— start Records for processing —

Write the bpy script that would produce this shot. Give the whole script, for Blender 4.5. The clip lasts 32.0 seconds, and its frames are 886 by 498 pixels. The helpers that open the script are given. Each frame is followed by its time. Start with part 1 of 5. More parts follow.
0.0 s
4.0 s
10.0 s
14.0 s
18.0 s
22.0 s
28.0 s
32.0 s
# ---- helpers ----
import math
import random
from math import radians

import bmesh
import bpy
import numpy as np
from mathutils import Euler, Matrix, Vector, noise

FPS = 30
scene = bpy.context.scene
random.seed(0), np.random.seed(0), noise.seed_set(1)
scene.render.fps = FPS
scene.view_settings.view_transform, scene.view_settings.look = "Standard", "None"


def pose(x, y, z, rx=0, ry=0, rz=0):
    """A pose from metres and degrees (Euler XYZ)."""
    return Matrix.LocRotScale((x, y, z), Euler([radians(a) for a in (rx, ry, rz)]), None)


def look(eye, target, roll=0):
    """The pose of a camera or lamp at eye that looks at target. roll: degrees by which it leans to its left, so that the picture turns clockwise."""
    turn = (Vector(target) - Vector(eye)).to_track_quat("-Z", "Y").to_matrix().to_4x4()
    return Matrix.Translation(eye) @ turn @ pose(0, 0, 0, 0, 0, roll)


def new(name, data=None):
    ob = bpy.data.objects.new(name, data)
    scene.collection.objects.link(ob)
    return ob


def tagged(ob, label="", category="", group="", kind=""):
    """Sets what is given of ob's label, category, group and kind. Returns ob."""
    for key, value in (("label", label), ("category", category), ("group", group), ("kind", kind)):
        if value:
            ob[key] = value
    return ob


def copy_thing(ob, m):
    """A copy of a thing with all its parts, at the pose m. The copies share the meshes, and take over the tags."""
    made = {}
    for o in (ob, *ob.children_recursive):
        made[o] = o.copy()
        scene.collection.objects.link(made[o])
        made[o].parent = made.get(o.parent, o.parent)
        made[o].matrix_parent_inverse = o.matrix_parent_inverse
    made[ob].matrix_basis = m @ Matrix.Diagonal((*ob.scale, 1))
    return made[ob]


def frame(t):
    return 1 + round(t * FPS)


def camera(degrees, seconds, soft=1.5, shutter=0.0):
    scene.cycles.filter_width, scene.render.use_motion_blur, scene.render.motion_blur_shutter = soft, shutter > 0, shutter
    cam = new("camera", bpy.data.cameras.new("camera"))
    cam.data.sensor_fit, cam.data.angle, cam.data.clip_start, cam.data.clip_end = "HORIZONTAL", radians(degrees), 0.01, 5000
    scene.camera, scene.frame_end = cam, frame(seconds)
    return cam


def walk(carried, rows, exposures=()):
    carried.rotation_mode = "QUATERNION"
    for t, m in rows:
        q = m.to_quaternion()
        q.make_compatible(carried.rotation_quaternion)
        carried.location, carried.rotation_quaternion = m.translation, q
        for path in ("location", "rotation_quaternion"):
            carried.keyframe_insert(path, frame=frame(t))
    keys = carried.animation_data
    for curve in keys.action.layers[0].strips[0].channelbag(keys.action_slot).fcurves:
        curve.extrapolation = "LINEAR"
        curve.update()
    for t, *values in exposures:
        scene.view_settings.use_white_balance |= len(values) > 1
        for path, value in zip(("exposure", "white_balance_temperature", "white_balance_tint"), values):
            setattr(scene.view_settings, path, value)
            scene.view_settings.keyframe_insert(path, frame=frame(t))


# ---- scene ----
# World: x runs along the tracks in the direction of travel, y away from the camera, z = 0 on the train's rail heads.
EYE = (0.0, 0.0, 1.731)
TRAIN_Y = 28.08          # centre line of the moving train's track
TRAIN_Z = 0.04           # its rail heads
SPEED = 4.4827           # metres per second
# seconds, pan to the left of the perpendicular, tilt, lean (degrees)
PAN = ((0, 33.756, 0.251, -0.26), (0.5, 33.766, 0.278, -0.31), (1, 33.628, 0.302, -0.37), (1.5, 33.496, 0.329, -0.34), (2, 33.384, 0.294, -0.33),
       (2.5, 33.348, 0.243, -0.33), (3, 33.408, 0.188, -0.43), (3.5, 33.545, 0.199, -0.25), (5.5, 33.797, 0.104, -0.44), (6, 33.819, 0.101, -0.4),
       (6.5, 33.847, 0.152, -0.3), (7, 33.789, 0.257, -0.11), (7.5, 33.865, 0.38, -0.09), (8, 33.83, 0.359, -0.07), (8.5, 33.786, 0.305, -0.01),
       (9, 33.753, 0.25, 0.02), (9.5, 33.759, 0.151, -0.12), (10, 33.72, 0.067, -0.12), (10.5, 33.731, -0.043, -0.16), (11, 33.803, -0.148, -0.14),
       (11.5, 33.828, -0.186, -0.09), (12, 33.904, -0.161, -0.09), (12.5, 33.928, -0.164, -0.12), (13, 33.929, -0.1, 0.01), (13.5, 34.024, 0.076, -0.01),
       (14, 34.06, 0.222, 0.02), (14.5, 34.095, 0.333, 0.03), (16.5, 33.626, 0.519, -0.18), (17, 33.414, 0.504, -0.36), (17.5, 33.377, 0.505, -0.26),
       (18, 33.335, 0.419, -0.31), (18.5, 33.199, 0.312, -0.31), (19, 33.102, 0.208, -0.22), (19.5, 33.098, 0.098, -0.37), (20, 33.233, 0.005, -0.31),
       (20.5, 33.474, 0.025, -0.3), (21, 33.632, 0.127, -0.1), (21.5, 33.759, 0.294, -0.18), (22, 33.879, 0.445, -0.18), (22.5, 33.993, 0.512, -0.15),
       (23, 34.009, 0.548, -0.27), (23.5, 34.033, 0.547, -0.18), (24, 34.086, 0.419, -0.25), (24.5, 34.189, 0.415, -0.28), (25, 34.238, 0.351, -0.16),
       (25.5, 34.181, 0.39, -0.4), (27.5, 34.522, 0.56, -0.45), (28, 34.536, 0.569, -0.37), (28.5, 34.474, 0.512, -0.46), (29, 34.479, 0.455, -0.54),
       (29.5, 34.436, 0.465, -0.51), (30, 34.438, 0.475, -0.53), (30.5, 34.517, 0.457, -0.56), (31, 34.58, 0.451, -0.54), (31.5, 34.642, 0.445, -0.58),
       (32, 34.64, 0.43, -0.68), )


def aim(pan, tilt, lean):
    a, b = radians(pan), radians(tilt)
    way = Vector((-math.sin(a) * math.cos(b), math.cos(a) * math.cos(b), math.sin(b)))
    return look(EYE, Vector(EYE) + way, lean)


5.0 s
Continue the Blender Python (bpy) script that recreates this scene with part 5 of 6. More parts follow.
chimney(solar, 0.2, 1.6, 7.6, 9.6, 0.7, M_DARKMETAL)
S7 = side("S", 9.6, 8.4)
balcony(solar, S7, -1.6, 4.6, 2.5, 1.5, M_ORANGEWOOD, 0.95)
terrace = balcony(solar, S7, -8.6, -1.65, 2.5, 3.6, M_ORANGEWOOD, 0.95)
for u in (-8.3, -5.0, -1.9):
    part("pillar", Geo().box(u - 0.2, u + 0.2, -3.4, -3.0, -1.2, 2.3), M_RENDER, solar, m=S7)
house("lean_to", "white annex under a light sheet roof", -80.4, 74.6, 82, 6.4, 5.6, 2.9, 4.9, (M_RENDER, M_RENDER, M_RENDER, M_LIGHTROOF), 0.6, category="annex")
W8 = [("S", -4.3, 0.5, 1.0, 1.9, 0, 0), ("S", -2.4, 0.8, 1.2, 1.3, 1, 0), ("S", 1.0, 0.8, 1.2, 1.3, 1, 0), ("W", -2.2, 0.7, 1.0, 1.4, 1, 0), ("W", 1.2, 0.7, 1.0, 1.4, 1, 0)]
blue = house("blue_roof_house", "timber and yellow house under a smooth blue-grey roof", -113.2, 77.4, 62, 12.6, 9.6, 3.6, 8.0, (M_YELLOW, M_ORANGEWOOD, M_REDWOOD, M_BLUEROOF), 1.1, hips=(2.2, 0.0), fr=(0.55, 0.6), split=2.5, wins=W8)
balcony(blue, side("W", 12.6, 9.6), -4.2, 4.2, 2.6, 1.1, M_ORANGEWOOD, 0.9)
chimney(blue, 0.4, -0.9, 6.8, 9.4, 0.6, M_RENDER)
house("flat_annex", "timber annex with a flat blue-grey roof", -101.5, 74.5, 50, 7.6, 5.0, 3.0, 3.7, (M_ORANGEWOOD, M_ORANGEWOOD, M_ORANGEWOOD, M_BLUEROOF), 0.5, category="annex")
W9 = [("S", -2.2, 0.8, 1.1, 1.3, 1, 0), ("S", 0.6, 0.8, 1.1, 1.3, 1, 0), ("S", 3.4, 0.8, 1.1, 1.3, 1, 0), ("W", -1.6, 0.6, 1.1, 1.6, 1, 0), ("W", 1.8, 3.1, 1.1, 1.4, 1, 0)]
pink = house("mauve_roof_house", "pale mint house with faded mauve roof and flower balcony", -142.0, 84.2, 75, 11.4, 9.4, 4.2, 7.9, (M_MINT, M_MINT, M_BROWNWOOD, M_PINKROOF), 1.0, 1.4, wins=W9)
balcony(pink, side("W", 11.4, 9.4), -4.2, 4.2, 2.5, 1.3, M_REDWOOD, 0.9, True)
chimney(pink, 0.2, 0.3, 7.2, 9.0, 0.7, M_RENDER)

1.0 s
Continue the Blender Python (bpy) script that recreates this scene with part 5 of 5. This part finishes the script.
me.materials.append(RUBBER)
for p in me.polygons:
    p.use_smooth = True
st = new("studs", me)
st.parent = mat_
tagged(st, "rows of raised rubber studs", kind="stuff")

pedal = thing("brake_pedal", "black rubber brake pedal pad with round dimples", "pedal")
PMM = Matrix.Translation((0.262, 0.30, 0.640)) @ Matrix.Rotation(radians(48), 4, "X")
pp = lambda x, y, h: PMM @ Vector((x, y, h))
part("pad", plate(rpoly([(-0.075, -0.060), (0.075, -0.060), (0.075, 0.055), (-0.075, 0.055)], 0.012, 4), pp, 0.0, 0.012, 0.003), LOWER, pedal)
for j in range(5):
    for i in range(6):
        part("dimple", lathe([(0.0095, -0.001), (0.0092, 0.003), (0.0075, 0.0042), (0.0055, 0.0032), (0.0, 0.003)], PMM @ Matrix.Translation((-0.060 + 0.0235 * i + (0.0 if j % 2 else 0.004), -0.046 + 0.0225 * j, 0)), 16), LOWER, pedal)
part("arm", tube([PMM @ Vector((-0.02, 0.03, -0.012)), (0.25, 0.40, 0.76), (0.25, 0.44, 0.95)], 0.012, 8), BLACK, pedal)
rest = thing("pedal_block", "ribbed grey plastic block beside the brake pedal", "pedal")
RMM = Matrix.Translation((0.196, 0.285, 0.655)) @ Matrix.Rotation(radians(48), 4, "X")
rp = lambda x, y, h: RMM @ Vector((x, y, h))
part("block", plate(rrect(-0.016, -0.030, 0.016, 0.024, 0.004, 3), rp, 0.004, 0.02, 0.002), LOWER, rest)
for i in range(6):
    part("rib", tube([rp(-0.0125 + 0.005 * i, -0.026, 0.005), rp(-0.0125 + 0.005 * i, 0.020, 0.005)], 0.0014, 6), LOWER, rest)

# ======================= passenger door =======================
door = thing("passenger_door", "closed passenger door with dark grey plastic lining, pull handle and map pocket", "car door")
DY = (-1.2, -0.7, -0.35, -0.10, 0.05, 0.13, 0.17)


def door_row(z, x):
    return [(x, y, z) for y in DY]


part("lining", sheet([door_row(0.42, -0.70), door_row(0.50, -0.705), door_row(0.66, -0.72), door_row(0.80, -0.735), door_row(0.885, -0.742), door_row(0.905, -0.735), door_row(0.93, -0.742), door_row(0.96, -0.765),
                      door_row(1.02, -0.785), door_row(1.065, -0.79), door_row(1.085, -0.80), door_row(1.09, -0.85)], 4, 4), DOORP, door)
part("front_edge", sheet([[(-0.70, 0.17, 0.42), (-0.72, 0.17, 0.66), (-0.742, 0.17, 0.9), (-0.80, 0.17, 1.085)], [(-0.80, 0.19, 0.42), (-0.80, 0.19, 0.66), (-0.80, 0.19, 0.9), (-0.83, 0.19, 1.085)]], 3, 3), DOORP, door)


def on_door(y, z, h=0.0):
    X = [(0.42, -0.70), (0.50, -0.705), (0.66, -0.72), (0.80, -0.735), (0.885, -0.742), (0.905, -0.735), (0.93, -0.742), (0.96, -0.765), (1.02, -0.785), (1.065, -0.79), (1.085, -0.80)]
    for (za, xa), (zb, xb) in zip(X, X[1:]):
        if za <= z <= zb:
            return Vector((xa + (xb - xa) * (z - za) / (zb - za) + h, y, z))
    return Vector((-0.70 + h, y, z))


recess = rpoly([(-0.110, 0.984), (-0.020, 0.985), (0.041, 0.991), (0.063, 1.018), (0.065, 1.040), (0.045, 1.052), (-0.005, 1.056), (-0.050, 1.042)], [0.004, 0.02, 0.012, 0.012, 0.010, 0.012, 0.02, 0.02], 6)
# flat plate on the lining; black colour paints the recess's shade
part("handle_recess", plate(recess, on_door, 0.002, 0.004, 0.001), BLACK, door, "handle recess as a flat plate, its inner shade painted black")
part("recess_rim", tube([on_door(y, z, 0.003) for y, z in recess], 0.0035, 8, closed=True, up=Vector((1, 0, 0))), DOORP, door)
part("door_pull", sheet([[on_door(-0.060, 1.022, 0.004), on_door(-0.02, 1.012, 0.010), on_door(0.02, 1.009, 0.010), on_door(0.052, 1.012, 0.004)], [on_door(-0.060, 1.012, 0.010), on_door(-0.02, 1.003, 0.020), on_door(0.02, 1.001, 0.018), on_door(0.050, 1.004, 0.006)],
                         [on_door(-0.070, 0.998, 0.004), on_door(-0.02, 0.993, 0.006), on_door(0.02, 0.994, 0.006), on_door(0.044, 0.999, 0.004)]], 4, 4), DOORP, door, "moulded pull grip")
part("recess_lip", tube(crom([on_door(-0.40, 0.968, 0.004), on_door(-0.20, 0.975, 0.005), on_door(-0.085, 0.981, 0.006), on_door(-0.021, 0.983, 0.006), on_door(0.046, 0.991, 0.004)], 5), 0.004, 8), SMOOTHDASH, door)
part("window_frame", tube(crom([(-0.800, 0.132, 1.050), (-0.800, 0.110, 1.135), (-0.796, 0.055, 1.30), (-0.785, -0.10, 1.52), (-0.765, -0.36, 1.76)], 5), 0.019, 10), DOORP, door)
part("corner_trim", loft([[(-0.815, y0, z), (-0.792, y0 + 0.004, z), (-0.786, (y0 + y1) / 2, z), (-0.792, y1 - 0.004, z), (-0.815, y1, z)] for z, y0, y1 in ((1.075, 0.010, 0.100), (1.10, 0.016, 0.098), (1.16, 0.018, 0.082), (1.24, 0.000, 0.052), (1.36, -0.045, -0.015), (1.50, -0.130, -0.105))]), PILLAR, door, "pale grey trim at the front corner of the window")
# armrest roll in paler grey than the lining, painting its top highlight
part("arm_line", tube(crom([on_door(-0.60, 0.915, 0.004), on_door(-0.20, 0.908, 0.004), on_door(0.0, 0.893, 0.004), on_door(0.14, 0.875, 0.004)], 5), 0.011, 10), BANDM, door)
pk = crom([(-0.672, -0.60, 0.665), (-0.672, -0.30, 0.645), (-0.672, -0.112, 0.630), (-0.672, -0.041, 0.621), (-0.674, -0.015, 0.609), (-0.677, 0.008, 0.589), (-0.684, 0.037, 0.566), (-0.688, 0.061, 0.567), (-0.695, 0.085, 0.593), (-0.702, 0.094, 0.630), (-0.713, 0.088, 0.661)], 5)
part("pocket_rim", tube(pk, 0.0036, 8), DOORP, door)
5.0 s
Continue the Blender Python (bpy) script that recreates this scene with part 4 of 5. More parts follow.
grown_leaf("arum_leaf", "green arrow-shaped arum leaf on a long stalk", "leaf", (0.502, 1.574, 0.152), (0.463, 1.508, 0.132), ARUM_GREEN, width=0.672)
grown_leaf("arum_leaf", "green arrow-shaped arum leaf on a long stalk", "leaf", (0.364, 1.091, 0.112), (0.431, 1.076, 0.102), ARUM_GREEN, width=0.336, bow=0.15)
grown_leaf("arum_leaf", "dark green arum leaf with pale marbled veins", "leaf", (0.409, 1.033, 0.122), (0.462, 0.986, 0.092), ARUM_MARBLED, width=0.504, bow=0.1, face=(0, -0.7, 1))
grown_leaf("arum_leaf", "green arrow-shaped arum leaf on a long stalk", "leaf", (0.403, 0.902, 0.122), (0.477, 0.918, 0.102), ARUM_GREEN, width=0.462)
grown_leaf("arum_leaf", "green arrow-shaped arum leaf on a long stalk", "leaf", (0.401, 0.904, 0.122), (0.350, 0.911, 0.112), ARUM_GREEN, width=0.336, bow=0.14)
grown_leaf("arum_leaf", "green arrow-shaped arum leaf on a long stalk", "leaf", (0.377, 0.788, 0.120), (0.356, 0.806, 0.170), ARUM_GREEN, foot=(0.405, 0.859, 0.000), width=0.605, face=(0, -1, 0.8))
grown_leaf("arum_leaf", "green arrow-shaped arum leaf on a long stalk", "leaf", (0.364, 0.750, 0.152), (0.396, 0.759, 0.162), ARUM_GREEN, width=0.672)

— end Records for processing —

Exercise:
Go through the records above and copy every line with the word "target".

Solution to the exercise:
def look(eye, target, roll=0):
    """The pose of a camera or lamp at eye that looks at target. roll: degrees by which it leans to its left, so that the picture turns clockwise."""
    turn = (Vector(target) - Vector(eye)).to_track_quat("-Z", "Y").to_matrix().to_4x4()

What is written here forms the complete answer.